What a precious opportunity we have to live, to hope, to dream, to experience goodness and beauty, to seek and ultimately find a God who is present with us. This day, this moment, and every moment we take a breath, we have a fresh opportunity to choose life and not death, to choose goodness and not evil, to choose to hope and not despair. And we can choose these things because a good God has chosen us and to reveal Himself to us. In many ways, every day is a beginning of a new journey into the unknown; to varying degrees, we are all on the Race of life, we are all freemen at the beginning of a journey whose conclusion is uncertain. What we make of that journey is up to us. 

So whether you are sleeping in an airport (as depicted above), driving in your car, busy at work, cleaning up after your kids, taking care of an elderly parent, doing your laundry, or writing a paper, this day is momentous. As my journey on the Race begins, I ask you to remember that today, and every day henceforth, is just as momentous, because you and I are truly alive, and that is simply extraordinary.
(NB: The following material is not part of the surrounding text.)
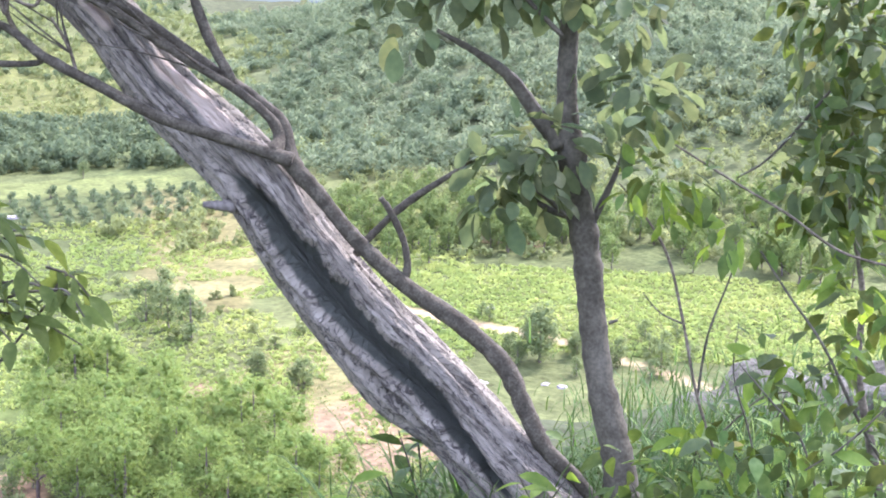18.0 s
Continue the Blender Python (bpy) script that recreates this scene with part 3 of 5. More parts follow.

“Not one day in anyone’s life is an uneventful day, no day without profound meaning, no matter how dull or boring it may seem, no matter whether you are a seamstress or a queen, a shoeshine boy or a movie star, a renowned philosopher or a Down’s-syndrome child. Because in every day of life, there are opportunities to perform little kindness for others, and kindness is passed on and grows each time it is passed. Every hour in every life contains such often-unrecognized potential to affect the world that the great days for which we, in our dissatisfaction, so often yearn are already with us; all great days and thrilling possibilities are combined always in this momentous day.”